GREENE: Well, we hear his voice so much it's hard to find trends and see changes. But if there's one piece of Bush tape that we remember, it's when he added a new word to the American lexicon, and that was decider. And it was at a moment back in April, he was in the Rose Garden, and I think we have it here. It really was a window into the type of leader he thought he was, a very confident leader.

President BUSH: I hear the voices, and I read the front page, and I know the speculation. But I'm the decider and I decide what is best. And what's best is for Don Rumsfeld to remain as the secretary of defense.

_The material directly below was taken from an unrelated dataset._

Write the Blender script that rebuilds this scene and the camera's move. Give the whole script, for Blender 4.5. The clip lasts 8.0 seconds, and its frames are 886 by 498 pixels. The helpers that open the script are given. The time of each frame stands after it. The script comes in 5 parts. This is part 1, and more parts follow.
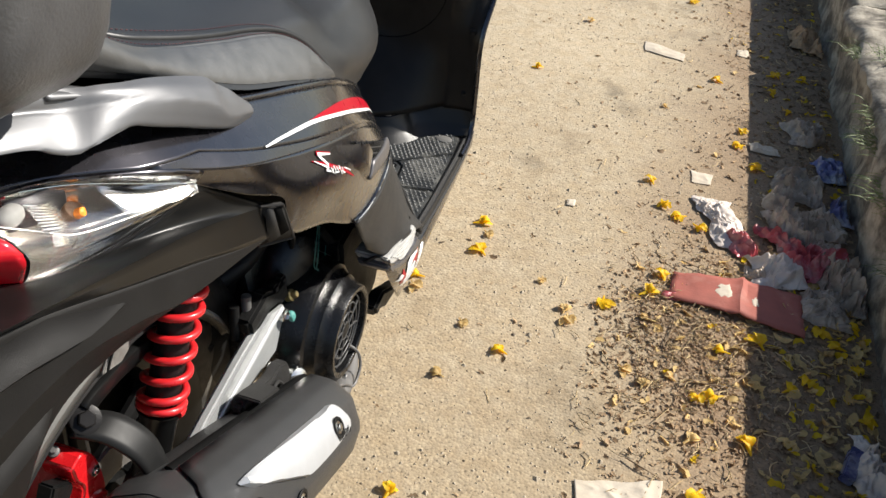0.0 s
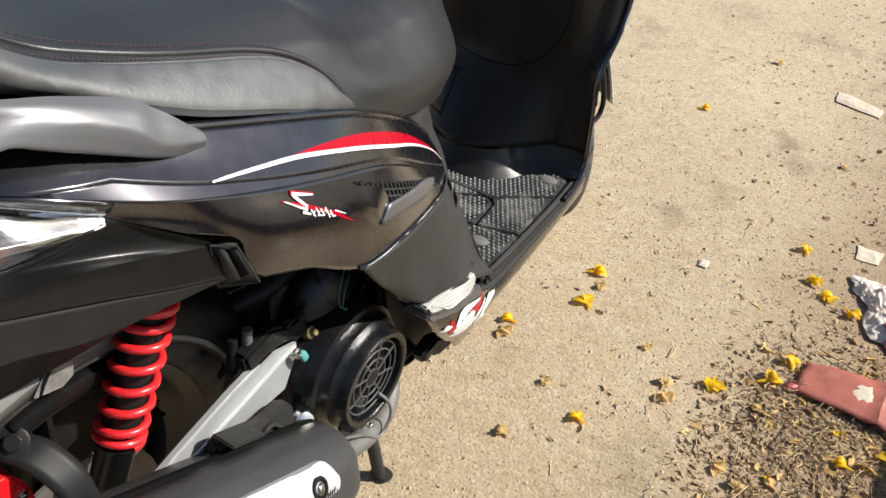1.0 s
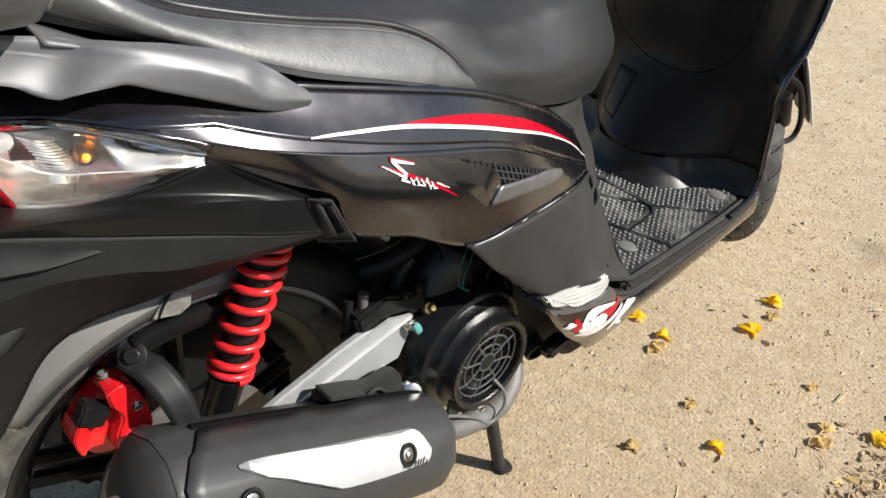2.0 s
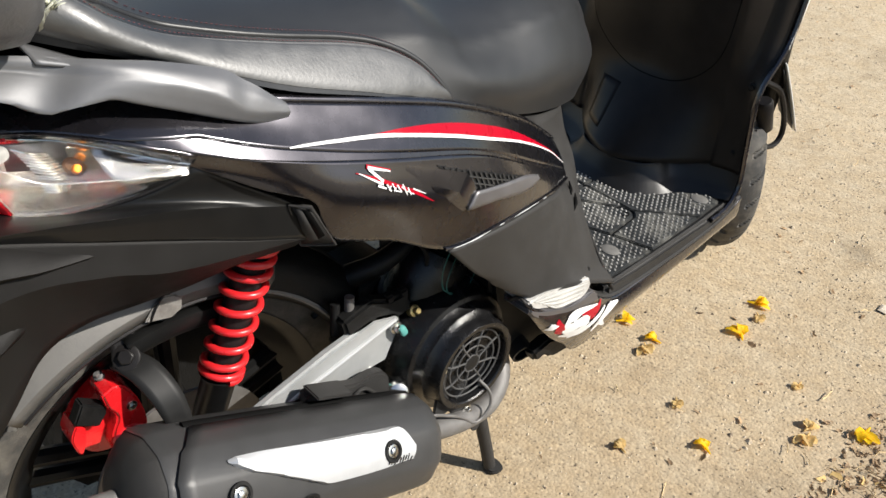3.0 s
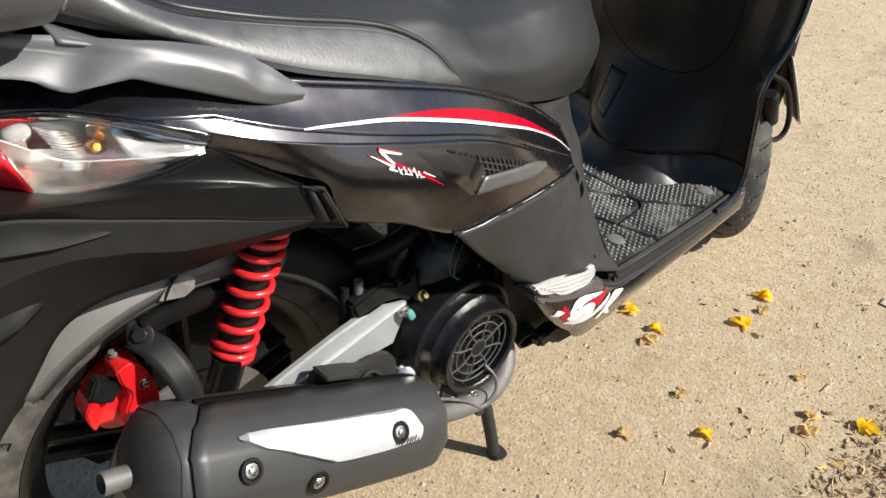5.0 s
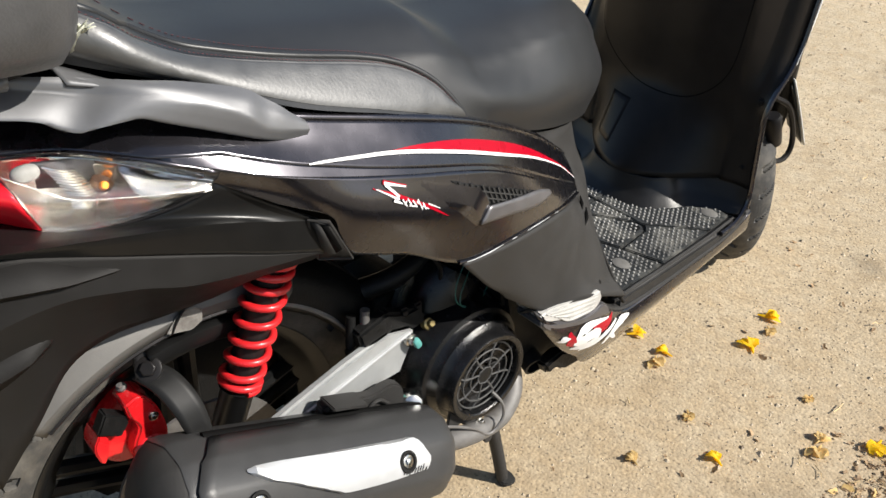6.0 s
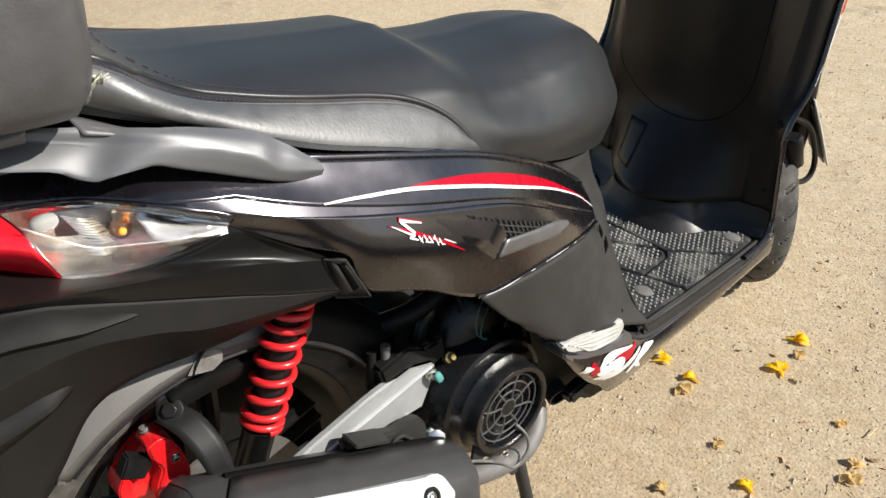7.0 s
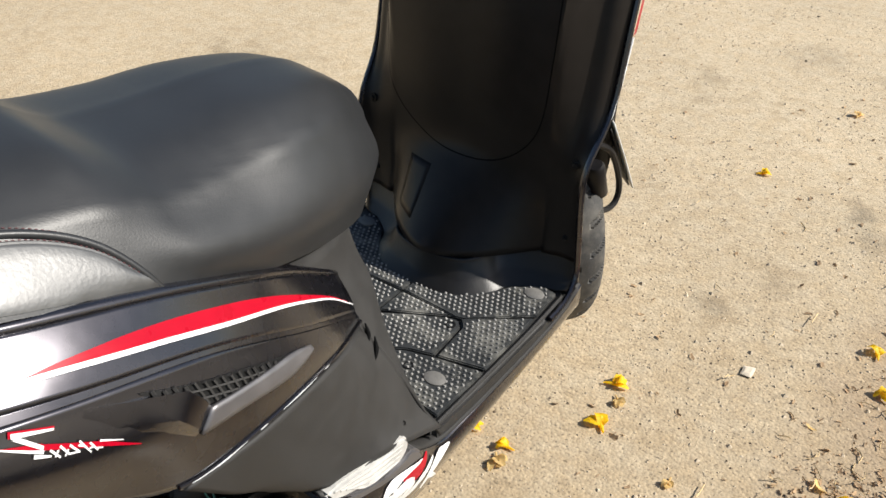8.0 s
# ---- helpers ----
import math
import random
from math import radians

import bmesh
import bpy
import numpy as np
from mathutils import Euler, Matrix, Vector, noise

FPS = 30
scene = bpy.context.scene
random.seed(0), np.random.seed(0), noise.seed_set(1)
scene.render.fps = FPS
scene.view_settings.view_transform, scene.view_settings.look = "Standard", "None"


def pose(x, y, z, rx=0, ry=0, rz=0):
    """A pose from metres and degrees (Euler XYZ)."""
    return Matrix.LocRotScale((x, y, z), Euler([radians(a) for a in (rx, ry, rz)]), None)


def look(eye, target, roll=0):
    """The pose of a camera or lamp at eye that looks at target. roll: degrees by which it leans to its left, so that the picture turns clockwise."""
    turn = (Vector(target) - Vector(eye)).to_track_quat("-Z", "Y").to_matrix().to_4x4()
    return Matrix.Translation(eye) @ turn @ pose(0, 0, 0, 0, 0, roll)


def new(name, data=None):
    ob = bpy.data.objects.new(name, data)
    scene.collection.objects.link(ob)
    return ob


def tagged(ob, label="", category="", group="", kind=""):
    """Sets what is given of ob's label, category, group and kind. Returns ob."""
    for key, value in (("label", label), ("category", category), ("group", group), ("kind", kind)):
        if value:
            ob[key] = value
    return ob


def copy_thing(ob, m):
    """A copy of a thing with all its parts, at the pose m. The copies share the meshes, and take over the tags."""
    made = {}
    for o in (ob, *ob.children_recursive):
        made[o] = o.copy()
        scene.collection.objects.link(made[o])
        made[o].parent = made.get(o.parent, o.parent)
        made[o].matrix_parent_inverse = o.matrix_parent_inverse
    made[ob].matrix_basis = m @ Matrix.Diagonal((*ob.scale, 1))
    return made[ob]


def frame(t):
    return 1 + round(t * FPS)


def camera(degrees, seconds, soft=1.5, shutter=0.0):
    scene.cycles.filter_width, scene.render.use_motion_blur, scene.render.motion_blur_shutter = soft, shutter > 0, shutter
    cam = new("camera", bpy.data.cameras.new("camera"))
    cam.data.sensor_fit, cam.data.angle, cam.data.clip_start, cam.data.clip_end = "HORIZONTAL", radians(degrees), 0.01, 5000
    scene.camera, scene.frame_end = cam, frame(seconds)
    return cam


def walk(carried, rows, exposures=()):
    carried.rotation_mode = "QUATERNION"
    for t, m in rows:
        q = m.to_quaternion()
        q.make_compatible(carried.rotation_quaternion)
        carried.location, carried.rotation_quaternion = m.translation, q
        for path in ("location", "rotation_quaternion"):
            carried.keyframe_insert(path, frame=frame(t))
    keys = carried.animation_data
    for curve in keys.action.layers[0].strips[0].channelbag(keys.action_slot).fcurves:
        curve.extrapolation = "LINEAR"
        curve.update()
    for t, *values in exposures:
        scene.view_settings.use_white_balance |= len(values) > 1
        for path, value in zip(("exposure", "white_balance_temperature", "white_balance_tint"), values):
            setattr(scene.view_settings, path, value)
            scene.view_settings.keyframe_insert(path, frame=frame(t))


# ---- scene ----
cam = camera(54.8, 8.0)
PATH = [
    (0, (0.477, -0.446, 1.092), (0.128, 1.113, -0.111), 6.7),
    (0.5, (0.553, -0.369, 1.074), (-0.075, 1.103, -0.127), 6.6),
    (1, (0.597, -0.266, 1.076), (-0.167, 1.13, -0.136), 5.1),
    (1.5, (0.653, -0.22, 1.066), (-0.363, 0.977, -0.173), 3.4),
    (1.7, (0.675, -0.218, 1.058), (-0.428, 0.901, -0.179), 2.7),
    (2.8, (0.741, -0.216, 1.084), (-0.473, 0.853, -0.092), -0.0),
    (3, (0.748, -0.22, 1.079), (-0.446, 0.862, -0.106), -0.2),
    (3.5, (0.763, -0.225, 1.082), (-0.42, 0.874, -0.099), -0.4),
    (4, (0.766, -0.233, 1.08), (-0.42, 0.856, -0.106), -0.4),
    (4.5, (0.761, -0.238, 1.073), (-0.429, 0.83, -0.129), 0.2),
    (6, (0.757, -0.234, 1.089), (-0.468, 0.845, -0.068), -0.8),
    (6.5, (0.765, -0.235, 1.088), (-0.491, 0.827, -0.049), -2.1),
    (7, (0.758, -0.223, 1.096), (-0.531, 0.834, -0.01), -3.4),
    (7.5, (0.709, -0.121, 1.082), (-0.424, 1.094, -0.032), -0.6),
    (8, (0.629, 0.053, 1.066), (-0.358, 1.349, -0.095), -0.6),
]
walk(cam, [(t, look(eye, target, roll)) for t, eye, target, roll in PATH])

# ---- world and sun ----
SUN_AZ, SUN_EL = 58.0, 38.0   # degrees from +y towards +x, and above the horizon
world = bpy.data.worlds.new("daylight")
scene.world = world
world.use_nodes = True
wn = world.node_tree.nodes
sky = wn.new("ShaderNodeTexSky")
sky.sky_type = "NISHITA"
sky.sun_disc = False
sky.sun_elevation, sky.sun_rotation = radians(SUN_EL), radians(SUN_AZ)
world.node_tree.links.new(sky.outputs["Color"], wn["Background"].inputs["Color"])
wn["Background"].inputs["Strength"].default_value = 0.074
sun_data = bpy.data.lights.new("sun", "SUN")
sun_data.energy, sun_data.angle, sun_data.color = 4.95, radians(0.6), (1.0, 0.95, 0.87)
sun = new("sun", sun_data)
sun_from = Vector((math.sin(radians(SUN_AZ)) * math.cos(radians(SUN_EL)), math.cos(radians(SUN_AZ)) * math.cos(radians(SUN_EL)), math.sin(radians(SUN_EL))))
sun.matrix_world = look(sun_from * 8, (0, 0, 0))
scene.view_settings.exposure = 0.55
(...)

GREENE: He makes these firm decisions and he's really proud of kind of that image. And to have to go back on a decision that he used a strong language to talk about, you know, Rumsfeld is out. And that's something he has to live with now.

GONYEA: And now, Andrea, you fast forward to the end of the year. Just in the last week, the president held a year-end press conference at a time when he is very much trying to decide the way forward in Iraq. And he doesn't have those answers yet. It's like he's portraying himself now as the deliberator, mindful that the new Congress that's coming in is going to be controlled, both houses, by Democrats. And the president said I've been here before when I was governor. I can make this work.

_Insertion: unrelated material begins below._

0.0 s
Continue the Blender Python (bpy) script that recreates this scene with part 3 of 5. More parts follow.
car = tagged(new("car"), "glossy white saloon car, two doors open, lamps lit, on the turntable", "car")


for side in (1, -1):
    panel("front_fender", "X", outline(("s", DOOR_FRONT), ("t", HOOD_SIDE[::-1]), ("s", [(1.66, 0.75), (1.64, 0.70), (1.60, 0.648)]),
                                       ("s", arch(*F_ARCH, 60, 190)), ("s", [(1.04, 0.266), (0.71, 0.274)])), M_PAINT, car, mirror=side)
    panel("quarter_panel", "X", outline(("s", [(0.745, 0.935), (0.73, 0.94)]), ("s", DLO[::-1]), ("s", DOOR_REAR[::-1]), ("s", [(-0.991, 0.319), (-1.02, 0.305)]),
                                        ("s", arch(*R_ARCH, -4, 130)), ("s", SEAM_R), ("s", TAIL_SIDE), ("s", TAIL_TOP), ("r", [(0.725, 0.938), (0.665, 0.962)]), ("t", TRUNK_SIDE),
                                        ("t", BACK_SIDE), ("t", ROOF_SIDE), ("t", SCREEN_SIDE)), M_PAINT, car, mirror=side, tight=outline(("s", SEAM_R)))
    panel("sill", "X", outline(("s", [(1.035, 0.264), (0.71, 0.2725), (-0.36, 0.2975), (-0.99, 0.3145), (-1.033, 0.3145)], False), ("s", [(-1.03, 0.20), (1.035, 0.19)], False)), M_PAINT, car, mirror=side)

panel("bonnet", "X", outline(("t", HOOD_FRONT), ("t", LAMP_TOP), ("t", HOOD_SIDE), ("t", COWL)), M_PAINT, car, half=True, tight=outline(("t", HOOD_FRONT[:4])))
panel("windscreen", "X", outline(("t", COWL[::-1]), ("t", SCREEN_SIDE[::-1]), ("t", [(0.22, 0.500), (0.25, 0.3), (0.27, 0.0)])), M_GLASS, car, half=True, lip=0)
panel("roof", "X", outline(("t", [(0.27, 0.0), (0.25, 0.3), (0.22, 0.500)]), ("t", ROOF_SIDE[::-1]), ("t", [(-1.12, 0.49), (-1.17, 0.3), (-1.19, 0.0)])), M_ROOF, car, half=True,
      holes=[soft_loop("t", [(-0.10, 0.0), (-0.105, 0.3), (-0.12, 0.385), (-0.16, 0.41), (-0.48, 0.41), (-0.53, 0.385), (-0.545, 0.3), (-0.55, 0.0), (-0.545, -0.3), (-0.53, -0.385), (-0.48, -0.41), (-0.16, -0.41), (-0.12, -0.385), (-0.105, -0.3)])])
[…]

President BUSH: I was the governor of Texas with Democratic leadership in the House and the Senate, and we're able to get a lot of constructive things done for the state of Texas. And I believe it's going to be possible here to do so here in the country.

GONYEA: His message that he takes from the election, the midterm election, is that the country does expect the kind of compromise that can bring important legislation. We'll see how it works out.

SEABROOK: David Greene, Don Gonyea, White House correspondents for NPR. Thank you both for being here.

GONYEA: It's a pleasure.

GREENE: It's a pleasure, Andrea.

SEABROOK: You're listening to NPR News.